叶葆启甩甩头,强迫自己回到现实。他拿起电话,开始一个个拨打。先打给报社工会主席老陈,说明情况,请他帮忙联系内海市教育工会。老陈在电话那头沉默了几秒,说:“葆启,你这是……以德报怨啊。”
“谈不上,”叶葆启说,“就是看见有人需要帮助。”
“行,我帮你问问。不过你别抱太大希望,这种事太多了。”
接着是市妇联、民政局、卫生局。每打一个电话,他都要把事情从头到尾说一遍。说到“螺壳镇小学”时,对方通常会“哦”一声,那声音里包含着太多东西:惊讶、好奇、或许还有一丝不易察觉的评判。
“就是那个体罚学生的老师?”民政局的一个科长问。
“是她。但现在是病人。”叶葆启强调。
“明白了。我查查政策,有消息通知你。”
挂掉最后一个电话,已经是下班时间。办公室里的同事都走了,只剩他一个人。窗外的雨小了些,变成蒙蒙的雾,笼罩着整个城市。远处高楼上的霓虹灯开始亮起来,红的绿的,在雨雾中晕开,像伤口渗出的血。
叶葆启没有马上回家。他坐在那里,一根接一根地抽烟。烟雾缭绕中,他仿佛又回到了螺壳镇小学的那个下午。

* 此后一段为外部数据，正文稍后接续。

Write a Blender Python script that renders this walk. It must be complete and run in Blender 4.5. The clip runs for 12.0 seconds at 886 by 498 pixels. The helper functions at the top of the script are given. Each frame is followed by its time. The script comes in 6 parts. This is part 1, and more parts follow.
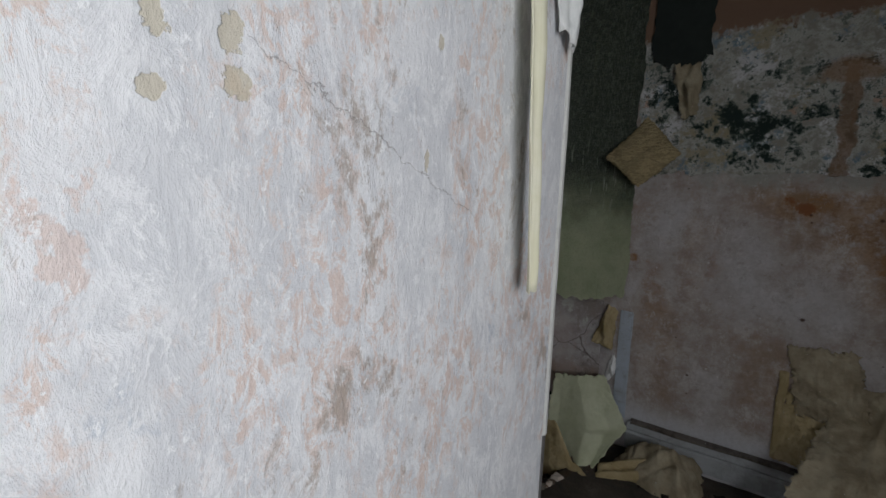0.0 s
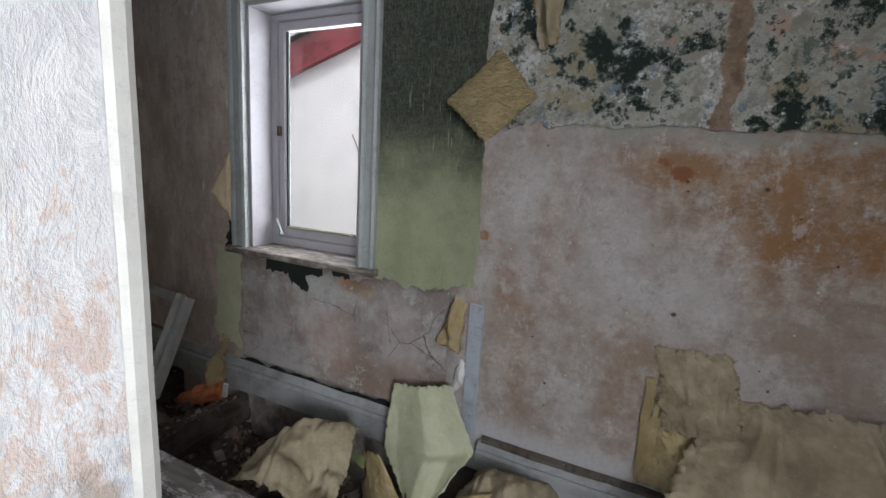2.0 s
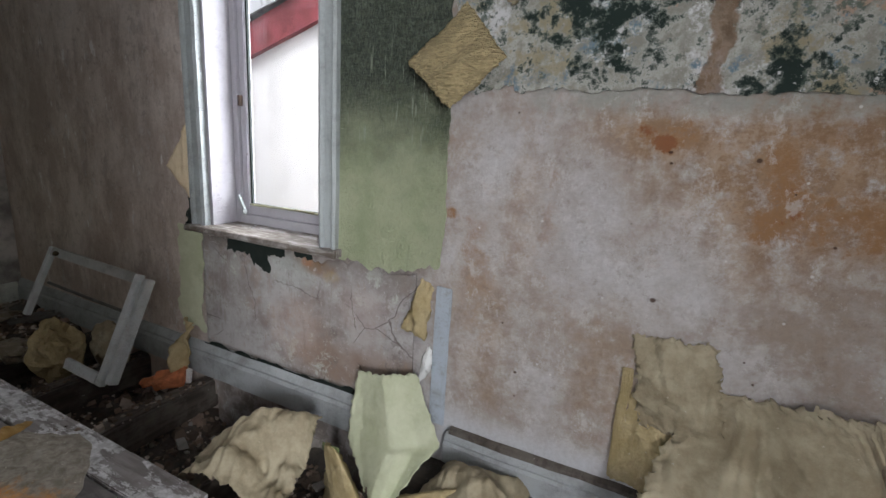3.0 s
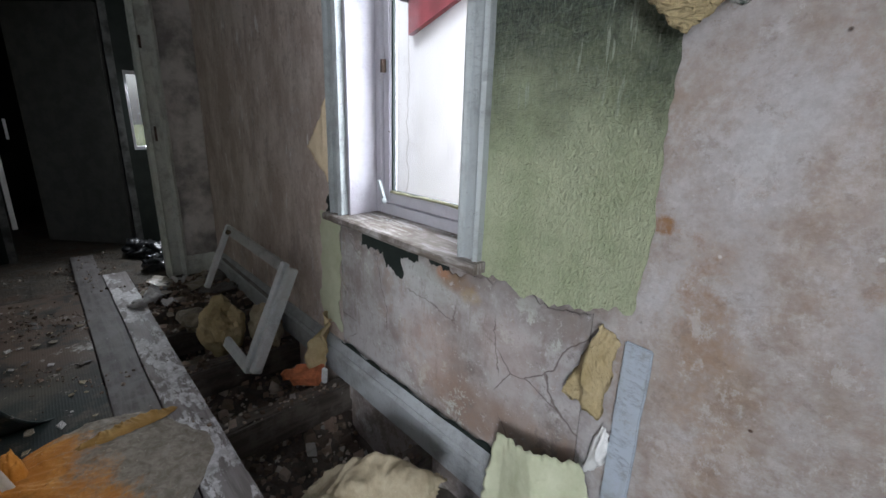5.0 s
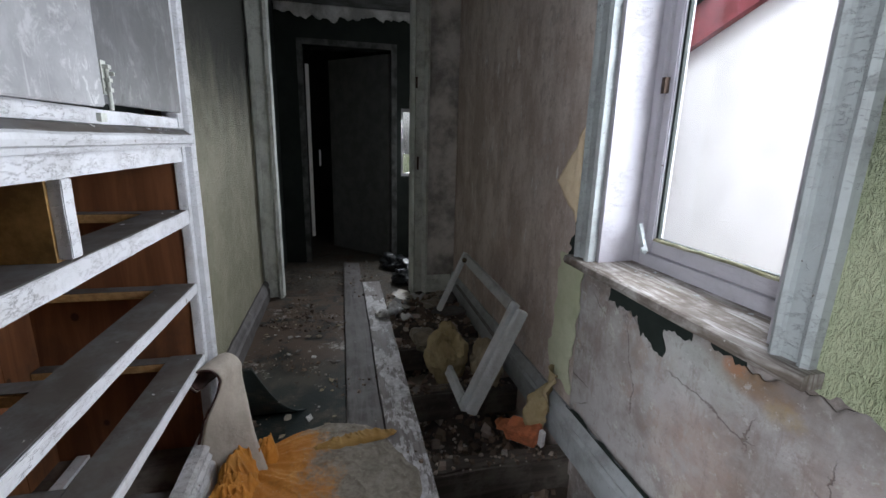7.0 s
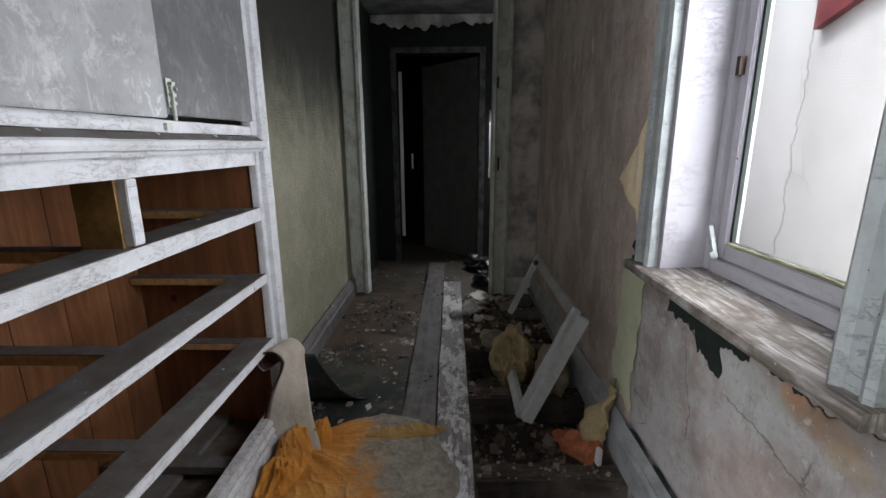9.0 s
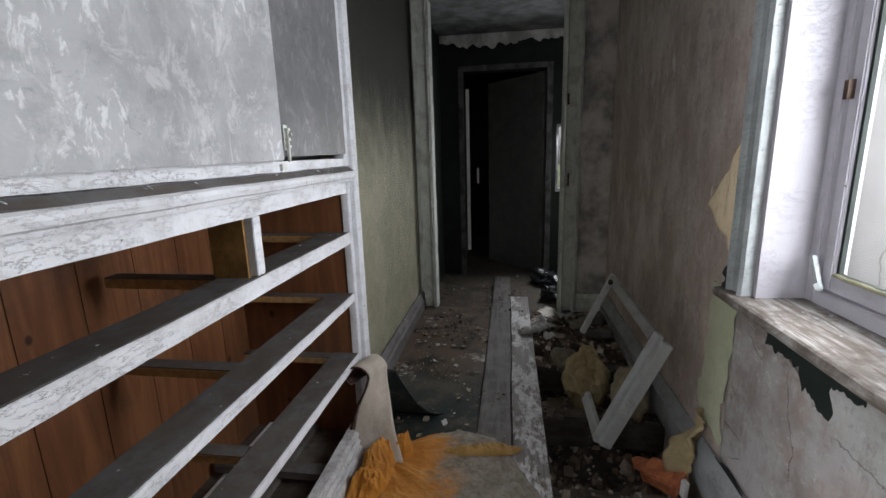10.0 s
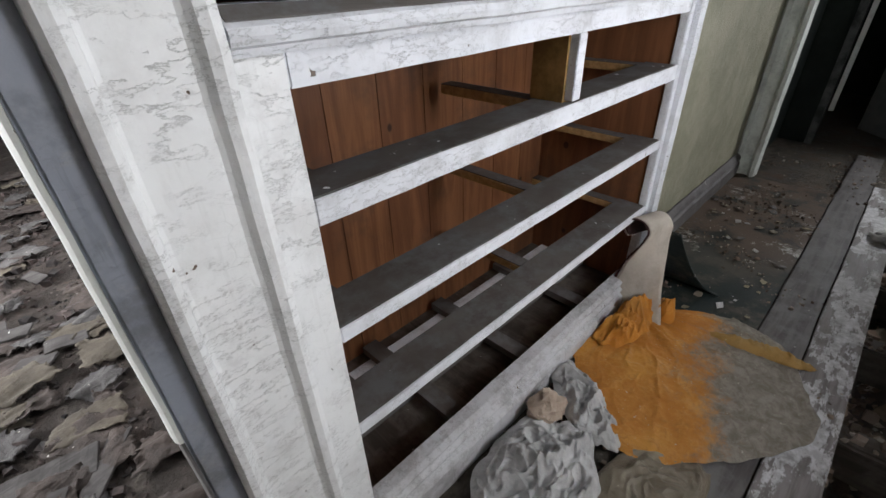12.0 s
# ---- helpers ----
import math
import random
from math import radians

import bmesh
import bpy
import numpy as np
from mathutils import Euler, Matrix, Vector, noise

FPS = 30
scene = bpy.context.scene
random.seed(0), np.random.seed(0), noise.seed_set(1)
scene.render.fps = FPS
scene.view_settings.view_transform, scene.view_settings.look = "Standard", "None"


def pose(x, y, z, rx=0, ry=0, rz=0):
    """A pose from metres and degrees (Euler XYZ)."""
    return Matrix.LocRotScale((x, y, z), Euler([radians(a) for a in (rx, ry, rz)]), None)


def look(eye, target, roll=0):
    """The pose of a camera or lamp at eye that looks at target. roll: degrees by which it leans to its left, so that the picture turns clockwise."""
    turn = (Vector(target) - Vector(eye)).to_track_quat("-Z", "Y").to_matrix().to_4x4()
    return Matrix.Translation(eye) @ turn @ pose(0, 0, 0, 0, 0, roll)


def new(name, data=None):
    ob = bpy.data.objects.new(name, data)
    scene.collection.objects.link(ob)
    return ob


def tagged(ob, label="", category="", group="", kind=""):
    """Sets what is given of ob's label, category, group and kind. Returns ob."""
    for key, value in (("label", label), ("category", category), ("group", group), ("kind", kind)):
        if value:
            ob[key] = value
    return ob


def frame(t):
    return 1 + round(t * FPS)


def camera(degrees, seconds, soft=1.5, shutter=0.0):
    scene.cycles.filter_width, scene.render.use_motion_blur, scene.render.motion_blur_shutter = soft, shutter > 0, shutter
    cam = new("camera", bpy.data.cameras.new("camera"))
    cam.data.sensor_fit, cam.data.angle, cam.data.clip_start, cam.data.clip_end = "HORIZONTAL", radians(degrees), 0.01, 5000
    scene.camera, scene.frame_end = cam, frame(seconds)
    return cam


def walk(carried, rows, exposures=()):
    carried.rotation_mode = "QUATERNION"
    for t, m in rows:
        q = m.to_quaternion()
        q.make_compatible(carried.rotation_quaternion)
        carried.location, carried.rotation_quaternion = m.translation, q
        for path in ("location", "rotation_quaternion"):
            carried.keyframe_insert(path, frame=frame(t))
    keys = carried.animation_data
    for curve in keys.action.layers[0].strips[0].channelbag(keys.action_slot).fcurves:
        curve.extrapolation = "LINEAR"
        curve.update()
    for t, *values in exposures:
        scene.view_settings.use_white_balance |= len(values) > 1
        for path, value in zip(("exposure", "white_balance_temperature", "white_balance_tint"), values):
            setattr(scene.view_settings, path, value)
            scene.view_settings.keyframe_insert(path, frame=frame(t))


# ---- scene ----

那是1999年初秋,和现在一样的季节。他第一次走进那所小学时,被它的破旧震惊了。教室的窗户没有几块完整的玻璃,用塑料布钉着,风吹过时哗啦作响。操场是泥土地,下雨后就成了泥塘。就是在这样的环境里,王老师——当时的吴莹莹——创造了一个奇迹:她带的毕业班,数学平均分连续三年全区第一。
采访开始时,他是带着敬意的。这样一个艰苦的环境,能教出这样的成绩,老师一定付出了很多。他甚至在笔记本上写下:“寒门师者,可敬可佩。”
但随后的家长座谈会改变了这一切。
十几个家长挤在一间小教室里,情绪激动。